Former hedge fund manager, best-selling author and famous TV financial markets commentator Jim Cramer thinks the United Auto Workers union chief Shawn Fain is a “paper tiger” — unprepared, in Cramer’s estimation, to stand tall against the Big Three automakers.
Cramer attacks Fain in a long segment below, asserting that the Big Three are the heavy favorite in the current strike negotiations — first, because Fain’s UAW strike fund is insufficient to support his work force beyond five weeks, Cramer says, and second, because the corporate giants have what Cramer calls the “nuclear option” — Mexico.
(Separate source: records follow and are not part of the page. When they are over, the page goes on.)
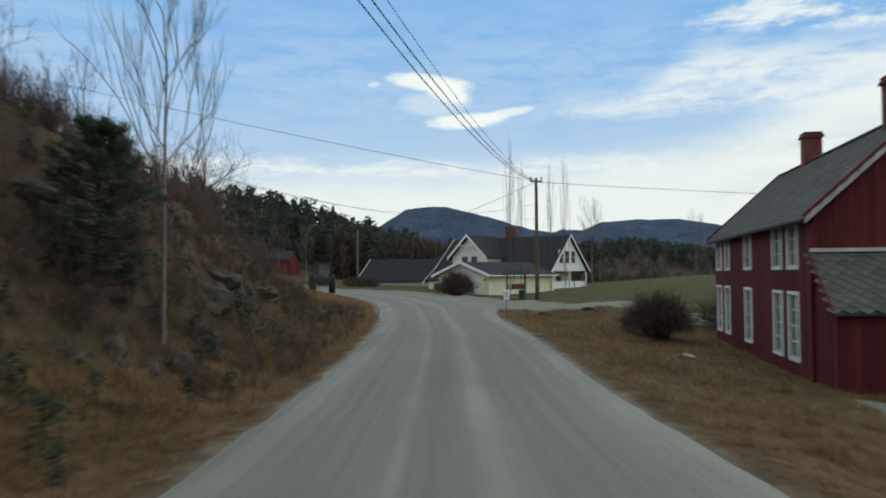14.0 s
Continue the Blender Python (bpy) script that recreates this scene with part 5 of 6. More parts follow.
for i, (x, y, top) in enumerate(((-27.9, 156.6, 10.3), (-29.5, 204, 9.4), (-27.3, 181, 10.6), (-13.6, 45, 11.5), (-33, 200, 12.5), (-24.5, 170, 6.5), (-25.5, 176, 7), (-31.8, 209, 8.0))):
    g = ground_z(x, y)
    plant("birch", BIRCHES[i % 2], x, y, (top - g) / 9 * 1.05, "leafless birch with pale trunk on the slope", "tree", "bare birches", i * 61, g)
g = ground_z(-32.6, 190.5)
plant("pine", PINE_BROAD, -32.6, 190.5, (17.4 - g) / 13, "broad open-crowned green pine on top of the slope", "tree", "pines on the slope", 40, g, 1.5)
slim = bare_tree_meshes(19, 9, M_PALEBARK, M_TWIG_GREY, 0.42, 0.34, 5, 0.4, 0.0, 0.0095)
for x, y, top, turn in ((-26.9, 207.8, 7.4, 10), (-30.6, 205.2, 9.3, 100), (-31.6, 207.0, 8.8, 200), (-30.9, 211.0, 6.6, 300), (-33.0, 206.0, 9.6, 30), (-34.2, 209.5, 8.6, 120), (-32.6, 202.5, 10.6, 220)):
    g = ground_z(x, y)
    plant("birch", slim, x, y, (top - g) / 9 * 1.1, "slender leafless birch on the roadside bank", "tree", "bare birches", turn, g, 0.65)
FRUIT_TREE = bare_tree_meshes(23, 9, M_BARK, M_TWIG, 0.7, 0.12, 5, 0.25, 0.0, 0.0085)
for i, (x, y, top) in enumerate(((-37.0, 228.0, 8.0), (-37.6, 224.0, 6.4), (-36.0, 221.0, 6.0), (-39.0, 225.5, 7.0), (-38.5, 229.5, 7.6), (-34.5, 222.5, 5.6), (-40.5, 228.0, 7.2), (-33.0, 219.0, 5.2), (-36.2, 225.5, 6.8), (-34.0, 216.5, 6.2))):
    g = ground_z(x, y)
    plant("fruit_tree", FRUIT_TREE, x, y, (top - g) / 9 * 1.1, "spreading leafless fruit tree above the bank", "tree", "bare fruit trees", i * 70, g, 1.5)
rng = np.random.default_rng(5)
k = 0
for i in range(135):
    y = rng.uniform(22, 216) if i < 60 else rng.uniform(22, 105)
    foot = float(lerp(y, HILL_Y, HILL_FOOT))
    d = foot + rng.uniform(0.5, 26 if y < 175 else 12)
    x = float(road_x(y)) - float(road_half(y)) - d
    if (-18.5 < x < -9.5 and 38 < y < 46) or (-17.5 < x < -6.5 and 5 < y < 21):
        continue
    h = rng.uniform(4.5, 9.5) if y < 180 else rng.uniform(2.5, 5)
    plant("alder", ALDERS[i % 3], x, y, h / 9, "leafless brown alder in the roadside wood", "tree", "bare alders", rng.uniform(0, 360))
for i, (x, y, top) in enumerate(((-25.5, 262.5, 11.0), (-20.8, 273, 11.2), (-21.9, 263.0, 9.3), (-24.6, 263.5, 9.5))):
    g = ground_z(x, y)
    plant("poplar", POPLARS[i % 2], x, y, (top - g) / 11 * 1.2, "slender leafless poplar on the lawn", "tree", "poplars by the white house", i * 80, g, 0.19)
for i, (x, y, top) in enumerate(((-17.8, 293, 10.4), (-4, 300, 9), (-59, 262, 9.5), (-61, 268, 11), (-57.5, 286, 8), (-56, 292, 8.5), (14, 290, 8.5), (22, 300, 8))):
    g = ground_z(x, y)
    plant("birch", slim, x, y, (top - g) / 9 * 1.1, "slender leafless birch near the houses", "tree", "bare birches", i * 47, g, 0.7)


def template(build):
    mb = Mesh()
    build(mb)
    v = np.vstack(mb.v)
    tri = []
    for f in mb.f:
        for k in range(1, len(f) - 1):
            tri.append((f[0], f[k], f[k + 1]))
    return v, np.array(tri, int)


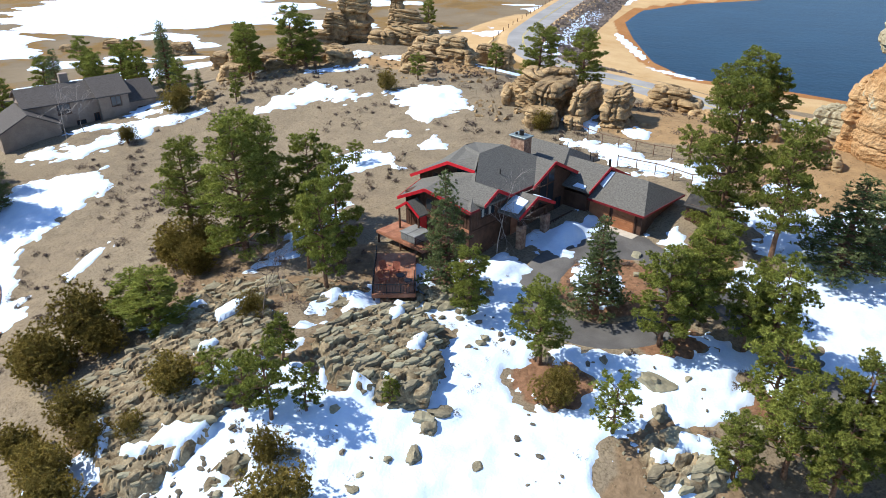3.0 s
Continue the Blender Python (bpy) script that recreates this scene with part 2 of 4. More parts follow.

Congresswoman Alexandria Ocasio-Cortez, an advocate for the workers, shakes her social media head at Cramer’s stance, saying: “People say stuff like this and then call themselves patriotic.”
Moving all U.S. car manufacturing to Mexico to enrich stockholders does seem hard to square with patriotism, but Cramer suggests it’s the natural move — he sells Mexico in the segment like he’s getting a commission.
People say stuff like this and then call themselves patriotic 🥴 https://t.co/HnR9k99ghl
— Alexandria Ocasio-Cortez (@AOC) September 16, 2023
Cramer says it took Mercedes just two years to establish operations in Mexico and, though it wouldn’t be as fast, the Big Three automakers’ option to shift manufacturing to Mexico — with $5 an hour pay — is Fain’s biggest problem, Cramer asserts. Unions have objected to Cramer’s commentary in the past, with his “class warfare” comment drawing a charge of, well, “class warfare” in return (see below)
[“Accuse the other side of that which you are guilty,” WWII villain Joseph Goebbels is said to have said, and on it goes.]
At the end of the CNBC segment, Cramer says “I have a factory in Mexico and it’s fantastic…well, my wife does.” (Though Cramer doesn’t identify what his family factory does, Cramer and his wife are in the Mezcal business together, which is not exactly comparable to manufacturing cars.)